Choisissez, mesdames. Si aucun des trois ne vous convenait, proposez-moi vos difficultés. Faites mieux ; s’il vous venait quelque nouvelle idée, dites-la-moi. J’en rumine une quatrième, où je voudrais que l’époux dît aux hommes : Apprenez à mourir ; et où l’épouse dît aux femmes : Apprenez à aimer. S’il vous venait quelques moyens de rendre ces deux mots sensibles, vous me feriez vraiment plaisir de me les communiquer, car la chose me paraît vraiment difficile.

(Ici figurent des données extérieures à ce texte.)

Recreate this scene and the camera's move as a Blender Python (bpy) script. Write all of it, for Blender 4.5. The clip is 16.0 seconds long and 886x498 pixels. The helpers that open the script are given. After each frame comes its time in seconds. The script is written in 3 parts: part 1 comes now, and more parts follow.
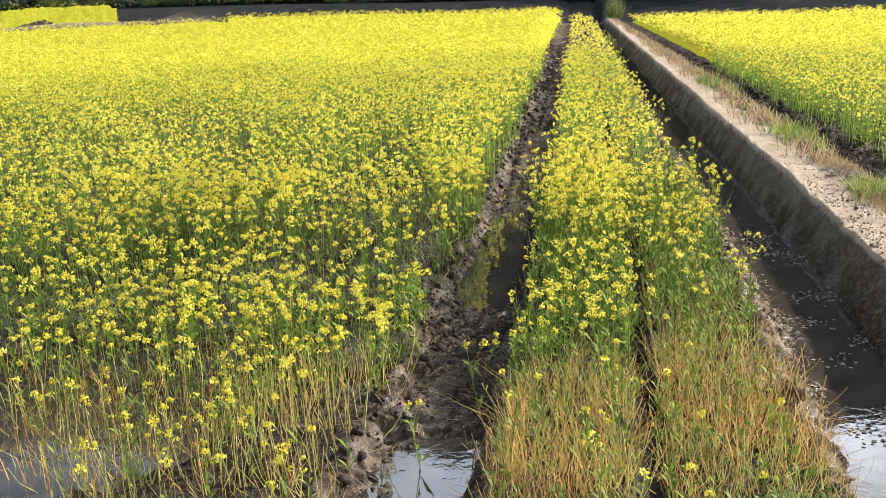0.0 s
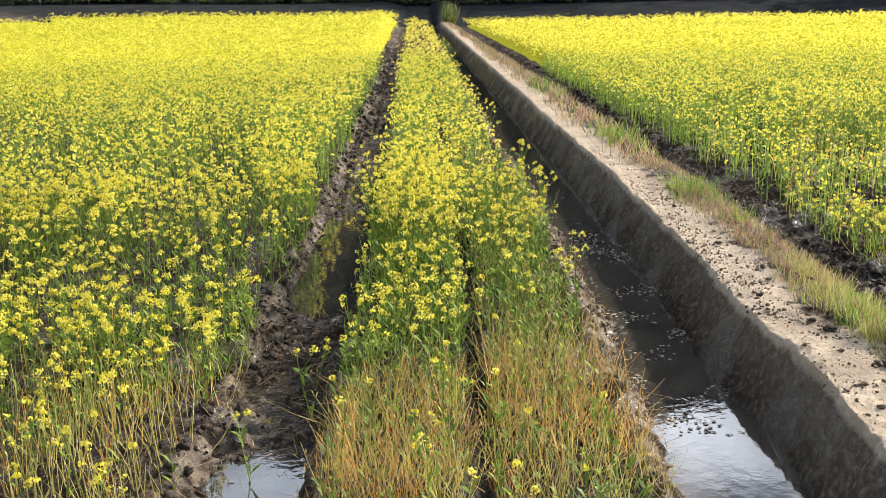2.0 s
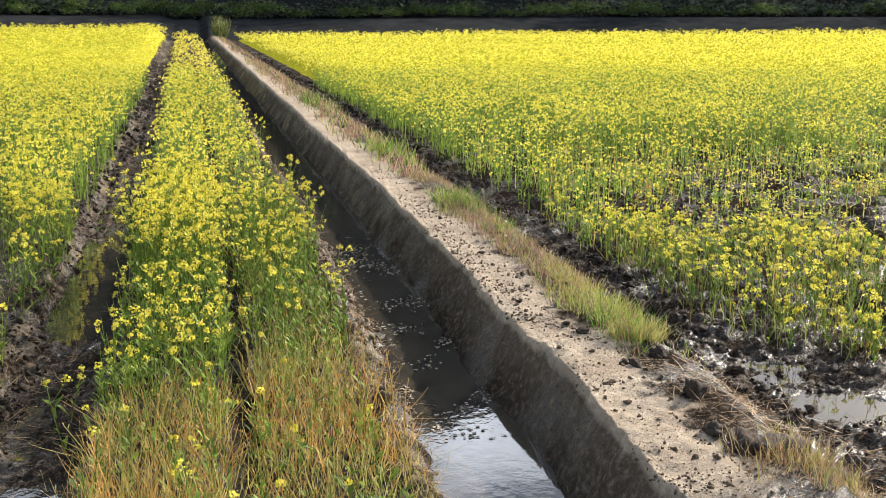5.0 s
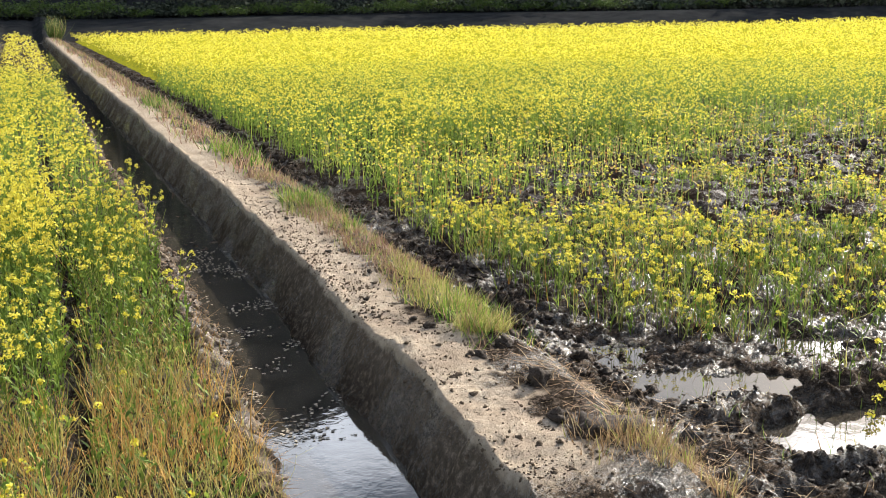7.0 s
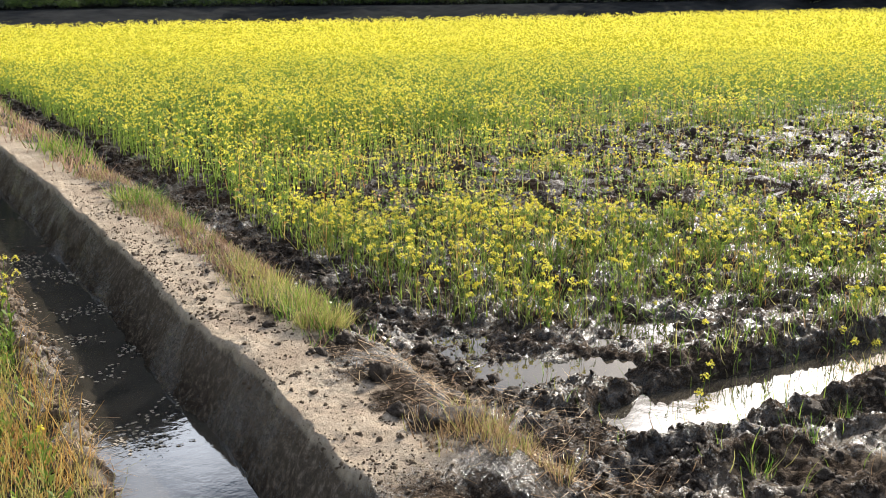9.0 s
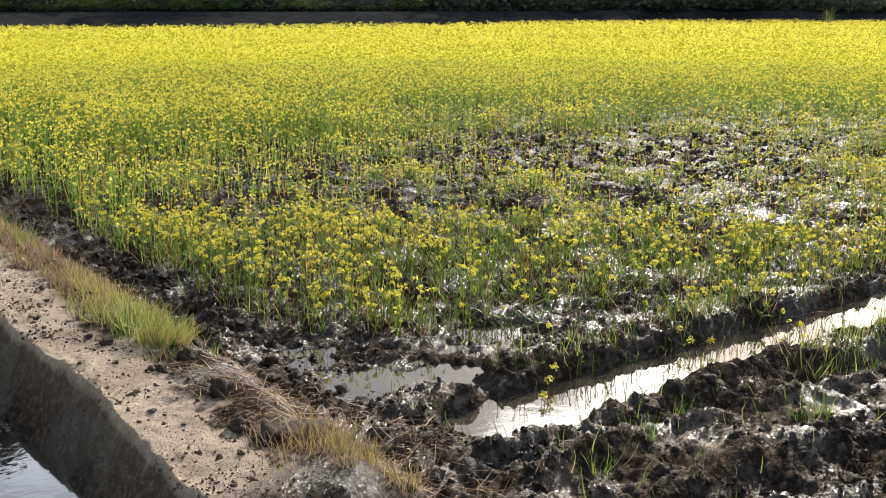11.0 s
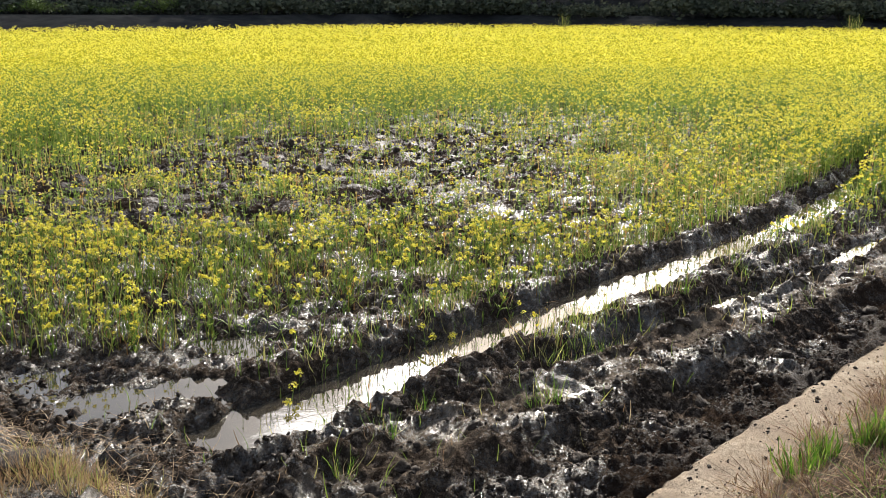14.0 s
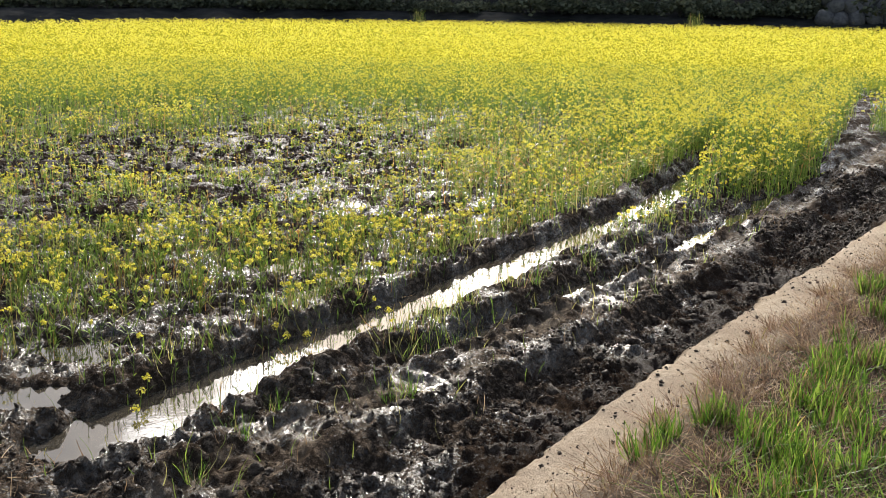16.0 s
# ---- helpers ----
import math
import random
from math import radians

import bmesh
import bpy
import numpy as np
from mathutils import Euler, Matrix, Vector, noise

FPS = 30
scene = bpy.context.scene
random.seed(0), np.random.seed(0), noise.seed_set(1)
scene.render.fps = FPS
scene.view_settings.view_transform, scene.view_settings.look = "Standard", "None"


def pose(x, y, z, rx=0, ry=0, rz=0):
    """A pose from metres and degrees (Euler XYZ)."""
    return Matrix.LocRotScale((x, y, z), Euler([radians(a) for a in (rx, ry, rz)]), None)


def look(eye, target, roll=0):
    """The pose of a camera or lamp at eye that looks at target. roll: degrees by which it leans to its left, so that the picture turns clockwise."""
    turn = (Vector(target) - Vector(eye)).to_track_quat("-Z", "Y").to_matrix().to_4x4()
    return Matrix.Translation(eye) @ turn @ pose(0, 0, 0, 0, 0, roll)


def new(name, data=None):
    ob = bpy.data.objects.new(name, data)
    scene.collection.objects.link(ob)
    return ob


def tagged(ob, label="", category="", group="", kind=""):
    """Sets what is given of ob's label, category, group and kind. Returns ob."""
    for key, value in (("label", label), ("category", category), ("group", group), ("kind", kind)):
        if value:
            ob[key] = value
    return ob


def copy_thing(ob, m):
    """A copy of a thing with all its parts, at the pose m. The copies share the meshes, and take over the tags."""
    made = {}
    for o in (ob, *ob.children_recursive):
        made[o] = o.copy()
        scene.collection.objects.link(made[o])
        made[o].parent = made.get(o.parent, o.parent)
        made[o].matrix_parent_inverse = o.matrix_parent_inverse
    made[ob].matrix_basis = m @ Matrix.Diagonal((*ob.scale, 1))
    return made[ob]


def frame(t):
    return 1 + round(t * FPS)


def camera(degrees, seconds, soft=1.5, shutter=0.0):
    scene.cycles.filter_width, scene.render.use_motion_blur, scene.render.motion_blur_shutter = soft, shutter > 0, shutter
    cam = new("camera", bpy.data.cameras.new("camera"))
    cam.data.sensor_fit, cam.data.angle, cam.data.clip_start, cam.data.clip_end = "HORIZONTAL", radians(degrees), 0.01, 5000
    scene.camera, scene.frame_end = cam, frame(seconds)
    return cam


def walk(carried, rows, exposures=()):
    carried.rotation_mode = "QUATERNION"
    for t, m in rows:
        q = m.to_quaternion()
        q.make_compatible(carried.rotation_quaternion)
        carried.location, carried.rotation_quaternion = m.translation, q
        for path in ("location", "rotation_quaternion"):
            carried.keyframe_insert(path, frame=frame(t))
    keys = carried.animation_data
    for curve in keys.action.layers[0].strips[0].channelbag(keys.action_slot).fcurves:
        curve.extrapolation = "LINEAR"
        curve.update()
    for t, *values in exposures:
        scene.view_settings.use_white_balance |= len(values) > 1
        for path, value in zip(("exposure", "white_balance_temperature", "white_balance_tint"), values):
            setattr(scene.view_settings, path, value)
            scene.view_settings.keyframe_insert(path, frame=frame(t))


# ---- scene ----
# Camera: hand held, a slow turn to the right from the rows to the cross bank.
cam = camera(46.6, 16.0, 0.9)
PATH = [  # seconds, x, y, z, yaw, pitch, roll
    (0.0, -0.000, 0.000, 2.000, 9.90, -13.69, -2.04),
    (0.5, 0.015, 0.013, 1.997, 7.74, -13.83, -1.89),
    (1.0, 0.027, 0.016, 1.999, 5.55, -13.87, -1.71),
    (1.5, 0.047, 0.019, 2.002, 3.39, -13.86, -1.36),
    (2.0, 0.070, 0.026, 1.999, 0.90, -13.77, -1.29),
    (2.5, 0.085, 0.024, 1.996, -1.08, -13.71, -1.13),
    (3.0, 0.102, 0.026, 1.995, -3.57, -13.58, -0.72),
    (3.5, 0.120, 0.024, 1.998, -5.97, -13.38, -0.39),
    (6.0, 0.203, 0.024, 1.996, -15.29, -13.18, -0.64),
    (6.5, 0.226, 0.027, 1.998, -17.50, -13.33, -0.81),
    (7.0, 0.248, 0.029, 1.992, -19.65, -13.37, -0.94),
    (7.5, 0.265, 0.027, 1.995, -21.66, -13.38, -0.89),
    (8.0, 0.280, 0.036, 1.990, -23.75, -13.62, -0.93),
    (10.5, 0.393, 0.018, 1.987, -34.18, -13.60, -0.14),
    (11.0, 0.407, 0.002, 1.994, -36.01, -13.48, -0.02),
    (11.5, 0.426, -0.012, 1.993, -38.22, -13.18, 0.43),
    (12.0, 0.445, -0.022, 1.987, -40.32, -13.18, 0.50),
    (12.5, 0.471, -0.041, 1.989, -42.70, -13.21, 0.44),
    (13.0, 0.488, -0.056, 1.989, -45.44, -13.43, 0.27),
    (13.5, 0.498, -0.065, 1.993, -47.58, -13.42, 0.32),
    (14.0, 0.508, -0.079, 1.995, -49.53, -13.22, 0.36),
    (14.5, 0.519, -0.084, 1.991, -51.63, -13.24, 0.41),
    (15.0, 0.534, -0.082, 1.990, -53.72, -13.31, 0.63),
    (15.5, 0.545, -0.081, 1.986, -55.59, -13.48, 0.85),
    (16.0, 0.546, -0.109, 1.994, -57.49, -13.39, 0.82),
]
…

Beau passe-temps, me direz-vous, que de promener son imagination parmi des tombeaux ! Pardon, mesdames ; mais aussi pourquoi êtes-vous des femmes fortes ? je vous jure que je n’en connais pas deux autres au monde à qui j’eusse osé demander le même service ; quoique ce genre de poésie auquel j’ai donné quelques instants ne m’ait point du tout attristé. À tout hasard, s’il m’est arrivé de jeter du noir dans vos têtes, l’abbé de Boufflers va m’aider à le dissiper. Voici des bouts-rimés qu’il a remplis :


Enfants de saint Benoît, sous la guimpe et le froc.
Du calice chrétien savourez l’amertume.
Vous, musulmans, suivez votre triste coutume :
Buvez de l’eau, tandis que je vide mon broc.